- [Directions for this task]:
Retype each line of the material exactly, please, skipping any picture in it.

:::::

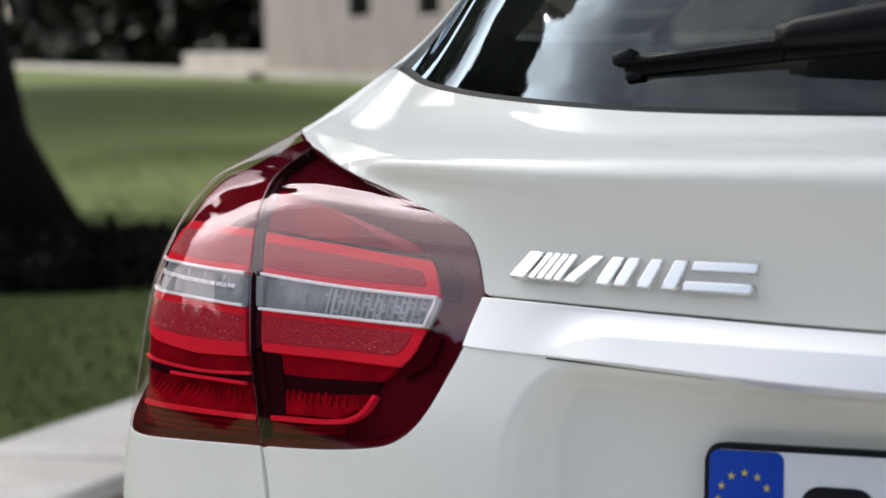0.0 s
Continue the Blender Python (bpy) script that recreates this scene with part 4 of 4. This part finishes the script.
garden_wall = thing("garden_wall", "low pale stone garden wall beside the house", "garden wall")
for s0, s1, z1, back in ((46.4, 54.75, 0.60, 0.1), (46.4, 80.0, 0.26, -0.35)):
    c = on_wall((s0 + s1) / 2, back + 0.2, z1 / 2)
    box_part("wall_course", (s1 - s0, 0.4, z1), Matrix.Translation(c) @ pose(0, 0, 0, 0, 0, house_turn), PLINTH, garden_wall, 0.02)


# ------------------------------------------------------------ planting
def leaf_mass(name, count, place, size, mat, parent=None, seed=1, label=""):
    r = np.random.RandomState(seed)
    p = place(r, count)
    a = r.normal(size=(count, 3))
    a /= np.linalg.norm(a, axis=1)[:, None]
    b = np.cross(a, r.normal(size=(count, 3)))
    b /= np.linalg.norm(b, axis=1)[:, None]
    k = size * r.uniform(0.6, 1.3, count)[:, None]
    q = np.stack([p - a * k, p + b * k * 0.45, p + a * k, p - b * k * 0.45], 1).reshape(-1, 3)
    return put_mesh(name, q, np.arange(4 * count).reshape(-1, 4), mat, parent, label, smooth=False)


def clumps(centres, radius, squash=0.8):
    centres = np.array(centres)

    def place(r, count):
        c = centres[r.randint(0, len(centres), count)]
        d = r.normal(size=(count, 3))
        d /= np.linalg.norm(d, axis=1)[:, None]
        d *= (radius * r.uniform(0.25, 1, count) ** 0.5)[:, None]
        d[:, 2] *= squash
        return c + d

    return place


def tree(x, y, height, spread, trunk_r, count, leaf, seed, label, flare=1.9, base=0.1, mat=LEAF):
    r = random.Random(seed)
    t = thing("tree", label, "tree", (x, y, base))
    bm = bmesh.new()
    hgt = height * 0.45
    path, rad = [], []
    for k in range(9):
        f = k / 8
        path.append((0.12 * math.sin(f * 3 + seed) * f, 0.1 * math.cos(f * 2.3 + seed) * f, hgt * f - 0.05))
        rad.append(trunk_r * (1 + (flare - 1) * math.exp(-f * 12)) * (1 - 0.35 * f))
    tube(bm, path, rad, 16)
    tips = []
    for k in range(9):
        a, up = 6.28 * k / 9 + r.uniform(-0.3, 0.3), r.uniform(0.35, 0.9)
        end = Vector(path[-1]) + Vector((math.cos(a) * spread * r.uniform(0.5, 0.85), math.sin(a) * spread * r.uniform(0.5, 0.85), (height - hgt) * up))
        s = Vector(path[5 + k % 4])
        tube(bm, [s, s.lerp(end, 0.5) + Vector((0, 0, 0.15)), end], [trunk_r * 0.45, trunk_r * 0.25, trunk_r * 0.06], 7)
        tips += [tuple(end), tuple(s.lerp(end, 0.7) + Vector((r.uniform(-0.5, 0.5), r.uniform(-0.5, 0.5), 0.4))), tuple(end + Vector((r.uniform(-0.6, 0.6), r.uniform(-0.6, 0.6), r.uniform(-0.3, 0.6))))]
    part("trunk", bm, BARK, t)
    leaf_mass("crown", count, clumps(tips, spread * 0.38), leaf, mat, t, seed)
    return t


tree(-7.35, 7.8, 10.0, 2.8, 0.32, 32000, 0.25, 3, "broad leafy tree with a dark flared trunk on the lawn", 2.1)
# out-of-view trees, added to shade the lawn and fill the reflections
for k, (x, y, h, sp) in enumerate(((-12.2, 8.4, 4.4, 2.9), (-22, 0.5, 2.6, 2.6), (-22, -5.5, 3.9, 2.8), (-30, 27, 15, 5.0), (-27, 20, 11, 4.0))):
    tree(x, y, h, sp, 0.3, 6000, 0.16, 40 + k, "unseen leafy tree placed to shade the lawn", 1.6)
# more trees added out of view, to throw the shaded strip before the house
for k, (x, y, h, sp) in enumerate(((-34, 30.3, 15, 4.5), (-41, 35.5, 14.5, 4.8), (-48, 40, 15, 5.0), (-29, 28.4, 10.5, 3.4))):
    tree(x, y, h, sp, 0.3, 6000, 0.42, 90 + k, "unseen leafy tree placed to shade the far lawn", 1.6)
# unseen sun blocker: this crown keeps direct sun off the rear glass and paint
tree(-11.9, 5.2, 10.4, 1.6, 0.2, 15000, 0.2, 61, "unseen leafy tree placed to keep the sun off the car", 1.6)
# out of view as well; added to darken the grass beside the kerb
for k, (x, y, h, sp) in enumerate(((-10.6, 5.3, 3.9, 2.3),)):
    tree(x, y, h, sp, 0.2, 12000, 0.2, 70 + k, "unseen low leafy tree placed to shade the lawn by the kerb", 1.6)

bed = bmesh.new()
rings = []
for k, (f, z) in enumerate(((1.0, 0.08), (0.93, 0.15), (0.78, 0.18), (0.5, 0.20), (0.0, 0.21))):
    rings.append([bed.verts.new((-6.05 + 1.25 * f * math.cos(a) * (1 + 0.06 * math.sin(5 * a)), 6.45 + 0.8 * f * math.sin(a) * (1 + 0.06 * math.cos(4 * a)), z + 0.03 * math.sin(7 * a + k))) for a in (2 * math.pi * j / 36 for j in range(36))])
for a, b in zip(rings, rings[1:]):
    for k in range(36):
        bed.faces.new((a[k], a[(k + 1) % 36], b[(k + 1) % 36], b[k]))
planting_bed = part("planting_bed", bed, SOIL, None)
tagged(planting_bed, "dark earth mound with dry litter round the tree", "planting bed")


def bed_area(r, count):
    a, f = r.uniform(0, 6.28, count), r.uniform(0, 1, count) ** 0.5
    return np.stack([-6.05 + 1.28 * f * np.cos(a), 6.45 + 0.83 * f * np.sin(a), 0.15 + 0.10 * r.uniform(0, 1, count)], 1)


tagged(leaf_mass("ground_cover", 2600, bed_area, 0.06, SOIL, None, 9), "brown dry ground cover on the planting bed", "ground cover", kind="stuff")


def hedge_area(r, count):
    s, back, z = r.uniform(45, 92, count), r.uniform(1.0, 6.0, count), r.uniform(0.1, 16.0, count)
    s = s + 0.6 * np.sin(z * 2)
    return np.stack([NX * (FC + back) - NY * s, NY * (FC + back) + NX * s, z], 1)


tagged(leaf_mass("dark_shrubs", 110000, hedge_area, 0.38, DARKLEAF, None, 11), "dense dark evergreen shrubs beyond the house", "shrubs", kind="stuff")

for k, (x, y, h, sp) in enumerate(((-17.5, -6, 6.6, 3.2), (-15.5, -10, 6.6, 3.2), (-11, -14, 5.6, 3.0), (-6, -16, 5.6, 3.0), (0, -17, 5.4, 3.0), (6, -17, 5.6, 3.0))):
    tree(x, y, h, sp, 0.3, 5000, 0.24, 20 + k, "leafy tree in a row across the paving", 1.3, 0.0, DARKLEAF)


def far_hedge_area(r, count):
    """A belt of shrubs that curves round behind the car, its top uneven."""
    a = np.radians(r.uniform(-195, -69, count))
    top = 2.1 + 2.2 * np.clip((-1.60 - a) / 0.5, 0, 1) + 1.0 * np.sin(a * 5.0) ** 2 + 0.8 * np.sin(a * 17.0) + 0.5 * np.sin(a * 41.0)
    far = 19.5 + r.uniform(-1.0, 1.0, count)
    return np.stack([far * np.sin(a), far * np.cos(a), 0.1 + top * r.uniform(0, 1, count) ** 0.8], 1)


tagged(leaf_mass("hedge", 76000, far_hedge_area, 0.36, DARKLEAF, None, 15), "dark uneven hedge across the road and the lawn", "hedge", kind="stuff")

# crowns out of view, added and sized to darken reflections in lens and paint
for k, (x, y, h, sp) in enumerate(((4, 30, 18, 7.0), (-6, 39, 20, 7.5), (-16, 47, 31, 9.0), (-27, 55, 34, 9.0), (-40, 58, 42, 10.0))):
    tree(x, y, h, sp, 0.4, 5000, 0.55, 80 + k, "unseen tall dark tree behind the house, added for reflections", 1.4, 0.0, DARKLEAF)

:::::

- [Completed task]:
0.0 s
Continue the Blender Python (bpy) script that recreates this scene with part 4 of 4. This part finishes the script.
garden_wall = thing("garden_wall", "low pale stone garden wall beside the house", "garden wall")
for s0, s1, z1, back in ((46.4, 54.75, 0.60, 0.1), (46.4, 80.0, 0.26, -0.35)):
    c = on_wall((s0 + s1) / 2, back + 0.2, z1 / 2)
    box_part("wall_course", (s1 - s0, 0.4, z1), Matrix.Translation(c) @ pose(0, 0, 0, 0, 0, house_turn), PLINTH, garden_wall, 0.02)


# ------------------------------------------------------------ planting
def leaf_mass(name, count, place, size, mat, parent=None, seed=1, label=""):
    r = np.random.RandomState(seed)
    p = place(r, count)
    a = r.normal(size=(count, 3))
    a /= np.linalg.norm(a, axis=1)[:, None]
    b = np.cross(a, r.normal(size=(count, 3)))
    b /= np.linalg.norm(b, axis=1)[:, None]
    k = size * r.uniform(0.6, 1.3, count)[:, None]
    q = np.stack([p - a * k, p + b * k * 0.45, p + a * k, p - b * k * 0.45], 1).reshape(-1, 3)
    return put_mesh(name, q, np.arange(4 * count).reshape(-1, 4), mat, parent, label, smooth=False)


def clumps(centres, radius, squash=0.8):
    centres = np.array(centres)

    def place(r, count):
        c = centres[r.randint(0, len(centres), count)]
        d = r.normal(size=(count, 3))
        d /= np.linalg.norm(d, axis=1)[:, None]
        d *= (radius * r.uniform(0.25, 1, count) ** 0.5)[:, None]
        d[:, 2] *= squash
        return c + d

    return place


def tree(x, y, height, spread, trunk_r, count, leaf, seed, label, flare=1.9, base=0.1, mat=LEAF):
    r = random.Random(seed)
    t = thing("tree", label, "tree", (x, y, base))
    bm = bmesh.new()
    hgt = height * 0.45
    path, rad = [], []
    for k in range(9):
        f = k / 8
        path.append((0.12 * math.sin(f * 3 + seed) * f, 0.1 * math.cos(f * 2.3 + seed) * f, hgt * f - 0.05))
        rad.append(trunk_r * (1 + (flare - 1) * math.exp(-f * 12)) * (1 - 0.35 * f))
    tube(bm, path, rad, 16)
    tips = []
    for k in range(9):
        a, up = 6.28 * k / 9 + r.uniform(-0.3, 0.3), r.uniform(0.35, 0.9)
        end = Vector(path[-1]) + Vector((math.cos(a) * spread * r.uniform(0.5, 0.85), math.sin(a) * spread * r.uniform(0.5, 0.85), (height - hgt) * up))
        s = Vector(path[5 + k % 4])
        tube(bm, [s, s.lerp(end, 0.5) + Vector((0, 0, 0.15)), end], [trunk_r * 0.45, trunk_r * 0.25, trunk_r * 0.06], 7)
        tips += [tuple(end), tuple(s.lerp(end, 0.7) + Vector((r.uniform(-0.5, 0.5), r.uniform(-0.5, 0.5), 0.4))), tuple(end + Vector((r.uniform(-0.6, 0.6), r.uniform(-0.6, 0.6), r.uniform(-0.3, 0.6))))]
    part("trunk", bm, BARK, t)
    leaf_mass("crown", count, clumps(tips, spread * 0.38), leaf, mat, t, seed)
    return t


tree(-7.35, 7.8, 10.0, 2.8, 0.32, 32000, 0.25, 3, "broad leafy tree with a dark flared trunk on the lawn", 2.1)
# out-of-view trees, added to shade the lawn and fill the reflections
for k, (x, y, h, sp) in enumerate(((-12.2, 8.4, 4.4, 2.9), (-22, 0.5, 2.6, 2.6), (-22, -5.5, 3.9, 2.8), (-30, 27, 15, 5.0), (-27, 20, 11, 4.0))):
    tree(x, y, h, sp, 0.3, 6000, 0.16, 40 + k, "unseen leafy tree placed to shade the lawn", 1.6)
# more trees added out of view, to throw the shaded strip before the house
for k, (x, y, h, sp) in enumerate(((-34, 30.3, 15, 4.5), (-41, 35.5, 14.5, 4.8), (-48, 40, 15, 5.0), (-29, 28.4, 10.5, 3.4))):
    tree(x, y, h, sp, 0.3, 6000, 0.42, 90 + k, "unseen leafy tree placed to shade the far lawn", 1.6)
# unseen sun blocker: this crown keeps direct sun off the rear glass and paint
tree(-11.9, 5.2, 10.4, 1.6, 0.2, 15000, 0.2, 61, "unseen leafy tree placed to keep the sun off the car", 1.6)
# out of view as well; added to darken the grass beside the kerb
for k, (x, y, h, sp) in enumerate(((-10.6, 5.3, 3.9, 2.3),)):
    tree(x, y, h, sp, 0.2, 12000, 0.2, 70 + k, "unseen low leafy tree placed to shade the lawn by the kerb", 1.6)

bed = bmesh.new()
rings = []
for k, (f, z) in enumerate(((1.0, 0.08), (0.93, 0.15), (0.78, 0.18), (0.5, 0.20), (0.0, 0.21))):
    rings.append([bed.verts.new((-6.05 + 1.25 * f * math.cos(a) * (1 + 0.06 * math.sin(5 * a)), 6.45 + 0.8 * f * math.sin(a) * (1 + 0.06 * math.cos(4 * a)), z + 0.03 * math.sin(7 * a + k))) for a in (2 * math.pi * j / 36 for j in range(36))])
for a, b in zip(rings, rings[1:]):
    for k in range(36):
        bed.faces.new((a[k], a[(k + 1) % 36], b[(k + 1) % 36], b[k]))
planting_bed = part("planting_bed", bed, SOIL, None)
tagged(planting_bed, "dark earth mound with dry litter round the tree", "planting bed")


def bed_area(r, count):
    a, f = r.uniform(0, 6.28, count), r.uniform(0, 1, count) ** 0.5
    return np.stack([-6.05 + 1.28 * f * np.cos(a), 6.45 + 0.83 * f * np.sin(a), 0.15 + 0.10 * r.uniform(0, 1, count)], 1)


tagged(leaf_mass("ground_cover", 2600, bed_area, 0.06, SOIL, None, 9), "brown dry ground cover on the planting bed", "ground cover", kind="stuff")


def hedge_area(r, count):
    s, back, z = r.uniform(45, 92, count), r.uniform(1.0, 6.0, count), r.uniform(0.1, 16.0, count)
    s = s + 0.6 * np.sin(z * 2)
    return np.stack([NX * (FC + back) - NY * s, NY * (FC + back) + NX * s, z], 1)


tagged(leaf_mass("dark_shrubs", 110000, hedge_area, 0.38, DARKLEAF, None, 11), "dense dark evergreen shrubs beyond the house", "shrubs", kind="stuff")

for k, (x, y, h, sp) in enumerate(((-17.5, -6, 6.6, 3.2), (-15.5, -10, 6.6, 3.2), (-11, -14, 5.6, 3.0), (-6, -16, 5.6, 3.0), (0, -17, 5.4, 3.0), (6, -17, 5.6, 3.0))):
    tree(x, y, h, sp, 0.3, 5000, 0.24, 20 + k, "leafy tree in a row across the paving", 1.3, 0.0, DARKLEAF)


def far_hedge_area(r, count):
    """A belt of shrubs that curves round behind the car, its top uneven."""
    a = np.radians(r.uniform(-195, -69, count))
    top = 2.1 + 2.2 * np.clip((-1.60 - a) / 0.5, 0, 1) + 1.0 * np.sin(a * 5.0) ** 2 + 0.8 * np.sin(a * 17.0) + 0.5 * np.sin(a * 41.0)
    far = 19.5 + r.uniform(-1.0, 1.0, count)
    return np.stack([far * np.sin(a), far * np.cos(a), 0.1 + top * r.uniform(0, 1, count) ** 0.8], 1)


tagged(leaf_mass("hedge", 76000, far_hedge_area, 0.36, DARKLEAF, None, 15), "dark uneven hedge across the road and the lawn", "hedge", kind="stuff")

# crowns out of view, added and sized to darken reflections in lens and paint
for k, (x, y, h, sp) in enumerate(((4, 30, 18, 7.0), (-6, 39, 20, 7.5), (-16, 47, 31, 9.0), (-27, 55, 34, 9.0), (-40, 58, 42, 10.0))):
    tree(x, y, h, sp, 0.4, 5000, 0.55, 80 + k, "unseen tall dark tree behind the house, added for reflections", 1.4, 0.0, DARKLEAF)